9–12 Jul 2025
Facultat de Filologia, Traducció i Comunicació – Universitat de València
Europe/Madrid timezone

Cultural Hierarchies in Music Education for Social Change: Neocolonialism and Coloniality in the SOMOS Música Program

10 Jul 2025, 10:30
20m
Facultat de Filologia, Traducció i Comunicació – Universitat de València

Facultat de Filologia, Traducció i Comunicació – Universitat de València

Av. de Blasco Ibáñez, 32, El Pla del Real, 46010 València, Valencia
Free paper S17

Description

In scholarship on El Sistema (Baker 2014; Verhagen, Panigada, and Morales 2016) and El Sistema-inspired programs (Bull 2016, Baker 2022), little attention has been paid to the opinions of the young participants in the programs. Yet children and teenagers have ideas about the musical repertoire assigned, which in many cases contrast with the music they listen to in domestic and non-program-related social environments. This paper examines the voices of participants in the SOMOS Música program, an alternative, government-funded music education initiative in Santa Fe (Argentina), designed to promote social change and democratize music education in marginalized communities. In Santa Fe (pop. 400,000), which exhibits geographically embedded social inequalities, SOMOS operates orchestras in low-income neighborhoods. SOMOS prioritizes the “Orchestra-School” method, emphasizing not just ensemble performance but also social skills such as discipline and teamwork. This paper is an autoethnographic narrative and analysis of my experiences working in SOMOS from 2019 to 2024. Informed by document analysis, as well as theories of coloniality (Mignolo and Walsh 2018; Quijano 2007), cultural diversity and hybridization (Bhabha 1988), my paper critically examines the program’s official repertoire, comparing this with young participants’ own preferences and choices.
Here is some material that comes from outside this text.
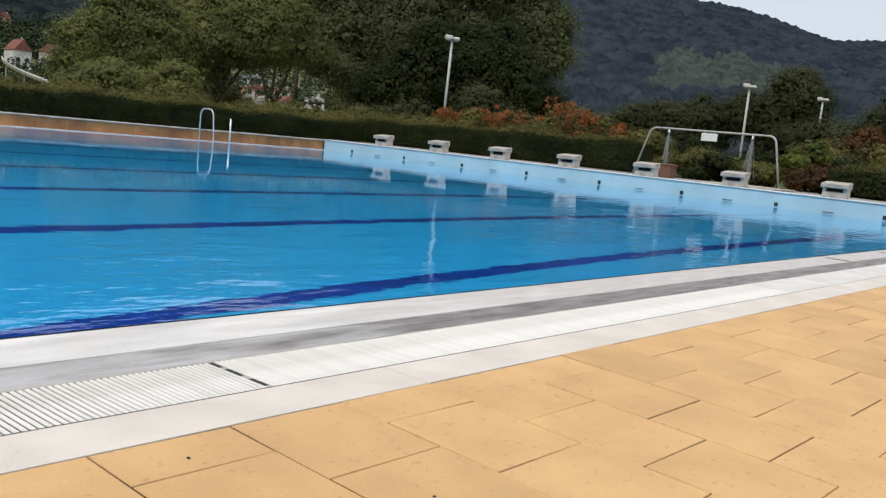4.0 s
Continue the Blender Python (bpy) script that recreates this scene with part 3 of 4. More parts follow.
# ---- hedges ----
def hedge(name, x0, y0, x1, y1, z0, top0, top1, width, material, label, seed, density=560, leaf=0.036):
    """A clipped hedge along a line: a dark bushy core clad in small leaves."""
    rng = np.random.default_rng(seed)
    a, b = np.array((x0, y0)), np.array((x1, y1))
    length = np.linalg.norm(b - a)
    u = (b - a) / length
    w = np.array((-u[1], u[0]))
    ob = empty(name, x0, y0, z0, label=label, category="hedge")
    n_s = int(length / 0.5) + 2
    ss = np.linspace(0, length, n_s)
    prof = [(-0.40, 0.0), (-0.48, 0.55), (-0.44, 0.92), (-0.2, 1.0), (0.2, 1.0), (0.44, 0.92), (0.5, 0.55), (0.5, 0.0)]
    wob = rng.normal(size=(n_s, len(prof))) * 0.02
    top = np.interp(ss, [0, length], [top0, top1]) + 0.04 * np.sin(ss * 1.7) + rng.normal(size=n_s) * 0.02 - z0
    v = []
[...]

I conclude that SOMOS’s foundational structure fosters cultural tensions by reinforcing colonial hierarchies. In consistently positioning Western European music as “superior” to that preferred by the children and teenage participants, SOMOS ignores their complex musical identities, shaped by their engagement with popular and “folk” music alongside western classical music.